Çözüm süreci boyunca izlenen politikalara baktığımızda, Türk tarafının “hakim ulus” paradigmasından tamamen uzaklaştığını; yeni rejimin inşasında kendi inisiyatifini zorlayacak bir iktidar alanı tanımaya çok gönüllü olduğunu söyleyemeyiz. Fakat gerçek sabotaj Kandil’den geldi. Nedeni haklara dayalı entegrasyon adımlarının iktidarca savsaklanması değildi. İktidarın tutuk davrandığı doğruydu; fakat bu, silahı açıklamaz. Belirleyici olan Kandil’in, Suriye krizinin önüne açtığı devletleşme alanıyla, Batı, İran ve hatta Rusya’ya kadar uzanan desteklerle tarihi bir fırsat yakalamış olduğuna inanmasıydı.
Barış Süreci boyunca PKK’nın İmralı çizgisine uygun davranmadığını; Kürt şehirlerinde militer organizasyonu güçlendirerek silahlanmayı tahkim ettiğini biliyoruz. Bu bize, etnik merkezli devletleşme perspektifini hiçbir zaman terk etmediğini anlatıyor.

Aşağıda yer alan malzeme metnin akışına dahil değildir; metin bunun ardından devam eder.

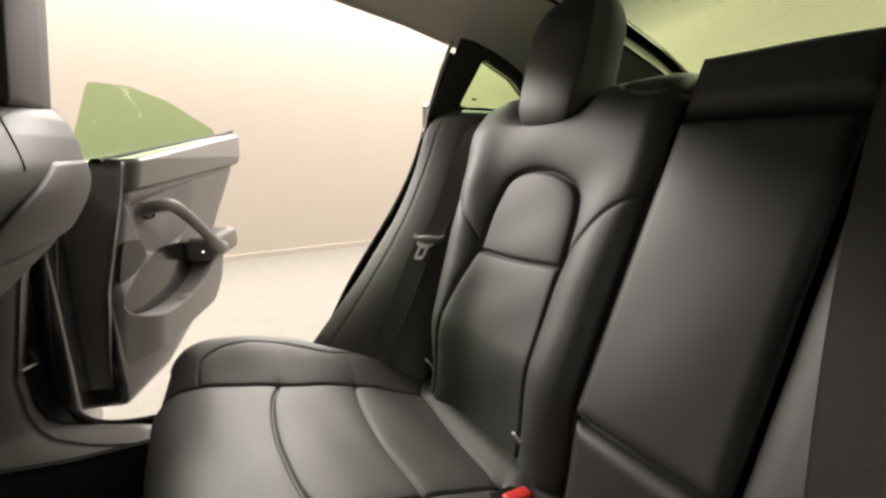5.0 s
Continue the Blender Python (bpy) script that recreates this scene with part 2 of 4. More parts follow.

Bu pencereden bakıldığında, Çözüm Sürecinin Türkiyeli Kürt toplumunda yarattığı beklentilerle PKK stratejisinin uyuşmadığı açıkça gözüküyor. Kobani’nin Türkiyeli Kürtler üzerinde ulusal kimlik heyecanı yarattığını söyleyebiliriz. Fakat bu, kendi hayatlarına yıkım olarak dönen bir stratejiyi tolere edecekleri anlamına gelmez. Nitekim PKK’nın radikal çağrılarına cevap vermediler.
Sonuçta, Kürt sosyolojisini merkeze doğru taşıyan süreç PKK barikatına çarptı.
Demirtaş ise süreçte, Kürtleri AKP ile karşı karşıya getirme ve Öcalan’ı etkisizleştirme planının figürü olarak rol aldı.
Kandil’in devletleşme oyununa hizmet etti.